### WORK TO BE COMPLETED
Give every line back verbatim, dropping all images.

━━━━━ DATA SHOWN

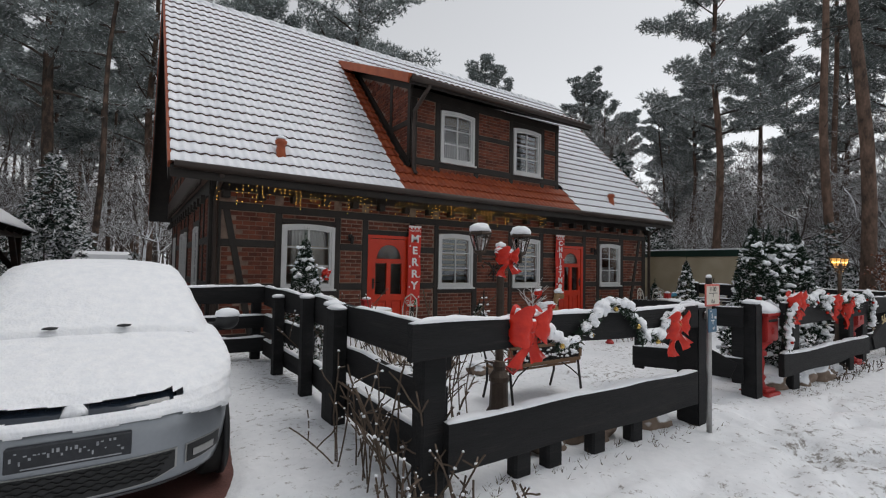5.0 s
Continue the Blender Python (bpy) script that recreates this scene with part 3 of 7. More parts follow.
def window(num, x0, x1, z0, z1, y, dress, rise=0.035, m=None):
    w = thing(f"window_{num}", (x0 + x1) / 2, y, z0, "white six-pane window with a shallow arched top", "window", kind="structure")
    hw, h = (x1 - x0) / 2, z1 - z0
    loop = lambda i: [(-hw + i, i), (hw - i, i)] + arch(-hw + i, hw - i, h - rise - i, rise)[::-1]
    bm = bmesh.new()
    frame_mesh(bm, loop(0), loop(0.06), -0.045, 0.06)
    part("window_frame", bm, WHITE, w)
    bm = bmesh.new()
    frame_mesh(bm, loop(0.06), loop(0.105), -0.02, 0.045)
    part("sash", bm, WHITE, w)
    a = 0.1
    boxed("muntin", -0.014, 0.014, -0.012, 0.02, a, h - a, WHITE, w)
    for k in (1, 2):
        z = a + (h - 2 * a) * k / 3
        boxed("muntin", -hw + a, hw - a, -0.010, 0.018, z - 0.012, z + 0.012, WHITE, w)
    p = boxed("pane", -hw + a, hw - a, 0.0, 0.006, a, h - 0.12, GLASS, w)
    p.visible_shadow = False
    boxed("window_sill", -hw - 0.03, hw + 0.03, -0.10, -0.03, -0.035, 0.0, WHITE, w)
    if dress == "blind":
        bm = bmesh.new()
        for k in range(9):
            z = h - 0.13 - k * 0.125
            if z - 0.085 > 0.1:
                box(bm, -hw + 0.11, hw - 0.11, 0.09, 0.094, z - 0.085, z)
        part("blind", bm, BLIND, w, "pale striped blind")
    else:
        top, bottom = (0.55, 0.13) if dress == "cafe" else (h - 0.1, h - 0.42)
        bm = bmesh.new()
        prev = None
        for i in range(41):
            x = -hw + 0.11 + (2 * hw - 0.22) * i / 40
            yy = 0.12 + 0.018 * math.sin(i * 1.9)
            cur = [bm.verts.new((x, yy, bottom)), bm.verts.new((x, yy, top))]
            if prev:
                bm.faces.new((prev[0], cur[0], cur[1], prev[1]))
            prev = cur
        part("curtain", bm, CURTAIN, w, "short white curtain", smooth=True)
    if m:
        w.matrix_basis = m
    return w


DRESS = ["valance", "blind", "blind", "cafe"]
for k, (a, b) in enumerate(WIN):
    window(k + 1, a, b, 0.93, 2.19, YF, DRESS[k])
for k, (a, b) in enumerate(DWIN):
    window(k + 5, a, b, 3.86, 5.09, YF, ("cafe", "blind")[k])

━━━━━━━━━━

### THE OUTPUT
5.0 s
Continue the Blender Python (bpy) script that recreates this scene with part 3 of 7. More parts follow.
def window(num, x0, x1, z0, z1, y, dress, rise=0.035, m=None):
    w = thing(f"window_{num}", (x0 + x1) / 2, y, z0, "white six-pane window with a shallow arched top", "window", kind="structure")
    hw, h = (x1 - x0) / 2, z1 - z0
    loop = lambda i: [(-hw + i, i), (hw - i, i)] + arch(-hw + i, hw - i, h - rise - i, rise)[::-1]
    bm = bmesh.new()
    frame_mesh(bm, loop(0), loop(0.06), -0.045, 0.06)
    part("window_frame", bm, WHITE, w)
    bm = bmesh.new()
    frame_mesh(bm, loop(0.06), loop(0.105), -0.02, 0.045)
    part("sash", bm, WHITE, w)
    a = 0.1
    boxed("muntin", -0.014, 0.014, -0.012, 0.02, a, h - a, WHITE, w)
    for k in (1, 2):
        z = a + (h - 2 * a) * k / 3
        boxed("muntin", -hw + a, hw - a, -0.010, 0.018, z - 0.012, z + 0.012, WHITE, w)
    p = boxed("pane", -hw + a, hw - a, 0.0, 0.006, a, h - 0.12, GLASS, w)
    p.visible_shadow = False
    boxed("window_sill", -hw - 0.03, hw + 0.03, -0.10, -0.03, -0.035, 0.0, WHITE, w)
    if dress == "blind":
        bm = bmesh.new()
        for k in range(9):
            z = h - 0.13 - k * 0.125
            if z - 0.085 > 0.1:
                box(bm, -hw + 0.11, hw - 0.11, 0.09, 0.094, z - 0.085, z)
        part("blind", bm, BLIND, w, "pale striped blind")
    else:
        top, bottom = (0.55, 0.13) if dress == "cafe" else (h - 0.1, h - 0.42)
        bm = bmesh.new()
        prev = None
        for i in range(41):
            x = -hw + 0.11 + (2 * hw - 0.22) * i / 40
            yy = 0.12 + 0.018 * math.sin(i * 1.9)
            cur = [bm.verts.new((x, yy, bottom)), bm.verts.new((x, yy, top))]
            if prev:
                bm.faces.new((prev[0], cur[0], cur[1], prev[1]))
            prev = cur
        part("curtain", bm, CURTAIN, w, "short white curtain", smooth=True)
    if m:
        w.matrix_basis = m
    return w


DRESS = ["valance", "blind", "blind", "cafe"]
for k, (a, b) in enumerate(WIN):
    window(k + 1, a, b, 0.93, 2.19, YF, DRESS[k])
for k, (a, b) in enumerate(DWIN):
    window(k + 5, a, b, 3.86, 5.09, YF, ("cafe", "blind")[k])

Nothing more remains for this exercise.